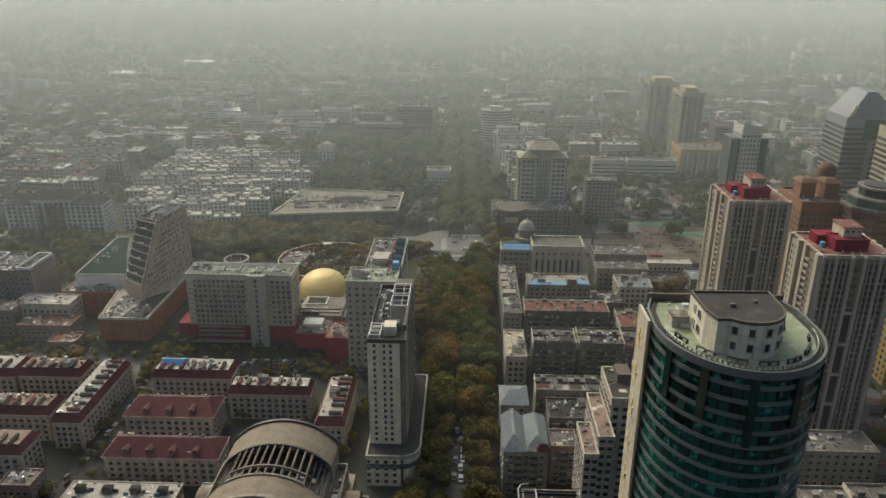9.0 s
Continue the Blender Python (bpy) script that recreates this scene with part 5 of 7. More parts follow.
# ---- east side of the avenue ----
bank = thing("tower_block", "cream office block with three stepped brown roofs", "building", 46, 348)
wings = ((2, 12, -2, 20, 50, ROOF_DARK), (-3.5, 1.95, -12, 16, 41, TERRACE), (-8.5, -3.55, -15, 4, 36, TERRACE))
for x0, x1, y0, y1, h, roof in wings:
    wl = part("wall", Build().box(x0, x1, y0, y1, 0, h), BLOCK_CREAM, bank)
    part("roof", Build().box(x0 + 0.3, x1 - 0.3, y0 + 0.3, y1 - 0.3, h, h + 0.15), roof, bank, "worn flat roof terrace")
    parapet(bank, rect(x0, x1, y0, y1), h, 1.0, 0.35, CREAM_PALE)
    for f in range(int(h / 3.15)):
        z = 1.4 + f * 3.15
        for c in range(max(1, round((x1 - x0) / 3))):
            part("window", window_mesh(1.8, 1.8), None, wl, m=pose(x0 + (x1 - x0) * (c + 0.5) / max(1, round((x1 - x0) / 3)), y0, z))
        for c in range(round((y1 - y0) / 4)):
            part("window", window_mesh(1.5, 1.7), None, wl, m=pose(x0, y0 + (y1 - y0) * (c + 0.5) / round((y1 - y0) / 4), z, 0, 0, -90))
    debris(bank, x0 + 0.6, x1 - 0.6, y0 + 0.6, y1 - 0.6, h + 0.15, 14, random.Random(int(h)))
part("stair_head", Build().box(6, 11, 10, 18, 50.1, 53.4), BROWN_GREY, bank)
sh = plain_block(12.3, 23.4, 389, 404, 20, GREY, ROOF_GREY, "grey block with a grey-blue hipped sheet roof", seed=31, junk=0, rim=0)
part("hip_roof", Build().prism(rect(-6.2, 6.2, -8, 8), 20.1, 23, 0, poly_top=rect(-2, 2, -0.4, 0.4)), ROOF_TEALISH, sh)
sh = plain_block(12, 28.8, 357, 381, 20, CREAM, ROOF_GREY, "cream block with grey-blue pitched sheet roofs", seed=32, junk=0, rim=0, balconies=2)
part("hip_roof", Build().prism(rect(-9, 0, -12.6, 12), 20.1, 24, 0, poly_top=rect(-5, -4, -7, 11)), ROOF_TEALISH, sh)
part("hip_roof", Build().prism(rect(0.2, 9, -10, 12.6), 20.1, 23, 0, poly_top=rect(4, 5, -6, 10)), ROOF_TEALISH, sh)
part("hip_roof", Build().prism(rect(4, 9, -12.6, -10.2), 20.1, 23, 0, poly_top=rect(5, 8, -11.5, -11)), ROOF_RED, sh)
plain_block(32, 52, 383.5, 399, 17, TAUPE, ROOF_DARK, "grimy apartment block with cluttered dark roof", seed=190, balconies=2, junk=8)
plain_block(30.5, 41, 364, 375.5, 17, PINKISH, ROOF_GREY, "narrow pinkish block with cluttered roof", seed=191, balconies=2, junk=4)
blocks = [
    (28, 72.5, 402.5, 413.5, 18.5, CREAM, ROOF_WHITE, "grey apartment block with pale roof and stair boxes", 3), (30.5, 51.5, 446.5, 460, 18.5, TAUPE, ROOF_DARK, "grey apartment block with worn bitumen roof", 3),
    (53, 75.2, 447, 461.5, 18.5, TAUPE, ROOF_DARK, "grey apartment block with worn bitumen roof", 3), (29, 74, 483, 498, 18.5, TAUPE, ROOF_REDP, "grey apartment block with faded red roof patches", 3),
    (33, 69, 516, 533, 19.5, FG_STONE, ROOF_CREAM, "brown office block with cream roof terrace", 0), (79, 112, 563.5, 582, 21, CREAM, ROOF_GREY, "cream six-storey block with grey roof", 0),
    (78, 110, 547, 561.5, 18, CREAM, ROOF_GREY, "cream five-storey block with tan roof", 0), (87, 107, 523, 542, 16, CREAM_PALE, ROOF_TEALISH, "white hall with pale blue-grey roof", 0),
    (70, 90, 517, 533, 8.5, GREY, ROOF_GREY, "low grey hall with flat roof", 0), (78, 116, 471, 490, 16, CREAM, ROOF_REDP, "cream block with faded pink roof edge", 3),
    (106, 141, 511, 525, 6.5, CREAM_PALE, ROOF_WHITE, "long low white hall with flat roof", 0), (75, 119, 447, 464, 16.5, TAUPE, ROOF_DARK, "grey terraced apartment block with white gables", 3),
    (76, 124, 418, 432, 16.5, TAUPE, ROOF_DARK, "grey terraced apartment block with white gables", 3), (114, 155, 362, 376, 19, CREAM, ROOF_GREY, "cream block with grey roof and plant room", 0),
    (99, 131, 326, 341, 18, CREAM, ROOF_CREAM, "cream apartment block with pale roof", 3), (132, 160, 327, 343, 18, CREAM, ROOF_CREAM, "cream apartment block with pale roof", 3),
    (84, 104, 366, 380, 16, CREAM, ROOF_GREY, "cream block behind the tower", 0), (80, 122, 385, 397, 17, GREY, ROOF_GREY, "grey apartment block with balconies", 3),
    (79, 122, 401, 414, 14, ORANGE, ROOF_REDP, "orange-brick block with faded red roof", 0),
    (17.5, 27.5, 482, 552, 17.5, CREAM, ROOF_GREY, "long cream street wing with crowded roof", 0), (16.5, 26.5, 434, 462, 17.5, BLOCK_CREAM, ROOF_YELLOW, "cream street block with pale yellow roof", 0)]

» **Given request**
Write out the material above once more, exactly as it reads, with no pictures.

» **Task response**
9.0 s
Continue the Blender Python (bpy) script that recreates this scene with part 5 of 7. More parts follow.
# ---- east side of the avenue ----
bank = thing("tower_block", "cream office block with three stepped brown roofs", "building", 46, 348)
wings = ((2, 12, -2, 20, 50, ROOF_DARK), (-3.5, 1.95, -12, 16, 41, TERRACE), (-8.5, -3.55, -15, 4, 36, TERRACE))
for x0, x1, y0, y1, h, roof in wings:
    wl = part("wall", Build().box(x0, x1, y0, y1, 0, h), BLOCK_CREAM, bank)
    part("roof", Build().box(x0 + 0.3, x1 - 0.3, y0 + 0.3, y1 - 0.3, h, h + 0.15), roof, bank, "worn flat roof terrace")
    parapet(bank, rect(x0, x1, y0, y1), h, 1.0, 0.35, CREAM_PALE)
    for f in range(int(h / 3.15)):
        z = 1.4 + f * 3.15
        for c in range(max(1, round((x1 - x0) / 3))):
            part("window", window_mesh(1.8, 1.8), None, wl, m=pose(x0 + (x1 - x0) * (c + 0.5) / max(1, round((x1 - x0) / 3)), y0, z))
        for c in range(round((y1 - y0) / 4)):
            part("window", window_mesh(1.5, 1.7), None, wl, m=pose(x0, y0 + (y1 - y0) * (c + 0.5) / round((y1 - y0) / 4), z, 0, 0, -90))
    debris(bank, x0 + 0.6, x1 - 0.6, y0 + 0.6, y1 - 0.6, h + 0.15, 14, random.Random(int(h)))
part("stair_head", Build().box(6, 11, 10, 18, 50.1, 53.4), BROWN_GREY, bank)
sh = plain_block(12.3, 23.4, 389, 404, 20, GREY, ROOF_GREY, "grey block with a grey-blue hipped sheet roof", seed=31, junk=0, rim=0)
part("hip_roof", Build().prism(rect(-6.2, 6.2, -8, 8), 20.1, 23, 0, poly_top=rect(-2, 2, -0.4, 0.4)), ROOF_TEALISH, sh)
sh = plain_block(12, 28.8, 357, 381, 20, CREAM, ROOF_GREY, "cream block with grey-blue pitched sheet roofs", seed=32, junk=0, rim=0, balconies=2)
part("hip_roof", Build().prism(rect(-9, 0, -12.6, 12), 20.1, 24, 0, poly_top=rect(-5, -4, -7, 11)), ROOF_TEALISH, sh)
part("hip_roof", Build().prism(rect(0.2, 9, -10, 12.6), 20.1, 23, 0, poly_top=rect(4, 5, -6, 10)), ROOF_TEALISH, sh)
part("hip_roof", Build().prism(rect(4, 9, -12.6, -10.2), 20.1, 23, 0, poly_top=rect(5, 8, -11.5, -11)), ROOF_RED, sh)
plain_block(32, 52, 383.5, 399, 17, TAUPE, ROOF_DARK, "grimy apartment block with cluttered dark roof", seed=190, balconies=2, junk=8)
plain_block(30.5, 41, 364, 375.5, 17, PINKISH, ROOF_GREY, "narrow pinkish block with cluttered roof", seed=191, balconies=2, junk=4)
blocks = [
    (28, 72.5, 402.5, 413.5, 18.5, CREAM, ROOF_WHITE, "grey apartment block with pale roof and stair boxes", 3), (30.5, 51.5, 446.5, 460, 18.5, TAUPE, ROOF_DARK, "grey apartment block with worn bitumen roof", 3),
    (53, 75.2, 447, 461.5, 18.5, TAUPE, ROOF_DARK, "grey apartment block with worn bitumen roof", 3), (29, 74, 483, 498, 18.5, TAUPE, ROOF_REDP, "grey apartment block with faded red roof patches", 3),
    (33, 69, 516, 533, 19.5, FG_STONE, ROOF_CREAM, "brown office block with cream roof terrace", 0), (79, 112, 563.5, 582, 21, CREAM, ROOF_GREY, "cream six-storey block with grey roof", 0),
    (78, 110, 547, 561.5, 18, CREAM, ROOF_GREY, "cream five-storey block with tan roof", 0), (87, 107, 523, 542, 16, CREAM_PALE, ROOF_TEALISH, "white hall with pale blue-grey roof", 0),
    (70, 90, 517, 533, 8.5, GREY, ROOF_GREY, "low grey hall with flat roof", 0), (78, 116, 471, 490, 16, CREAM, ROOF_REDP, "cream block with faded pink roof edge", 3),
    (106, 141, 511, 525, 6.5, CREAM_PALE, ROOF_WHITE, "long low white hall with flat roof", 0), (75, 119, 447, 464, 16.5, TAUPE, ROOF_DARK, "grey terraced apartment block with white gables", 3),
    (76, 124, 418, 432, 16.5, TAUPE, ROOF_DARK, "grey terraced apartment block with white gables", 3), (114, 155, 362, 376, 19, CREAM, ROOF_GREY, "cream block with grey roof and plant room", 0),
    (99, 131, 326, 341, 18, CREAM, ROOF_CREAM, "cream apartment block with pale roof", 3), (132, 160, 327, 343, 18, CREAM, ROOF_CREAM, "cream apartment block with pale roof", 3),
    (84, 104, 366, 380, 16, CREAM, ROOF_GREY, "cream block behind the tower", 0), (80, 122, 385, 397, 17, GREY, ROOF_GREY, "grey apartment block with balconies", 3),
    (79, 122, 401, 414, 14, ORANGE, ROOF_REDP, "orange-brick block with faded red roof", 0),
    (17.5, 27.5, 482, 552, 17.5, CREAM, ROOF_GREY, "long cream street wing with crowded roof", 0), (16.5, 26.5, 434, 462, 17.5, BLOCK_CREAM, ROOF_YELLOW, "cream street block with pale yellow roof", 0)]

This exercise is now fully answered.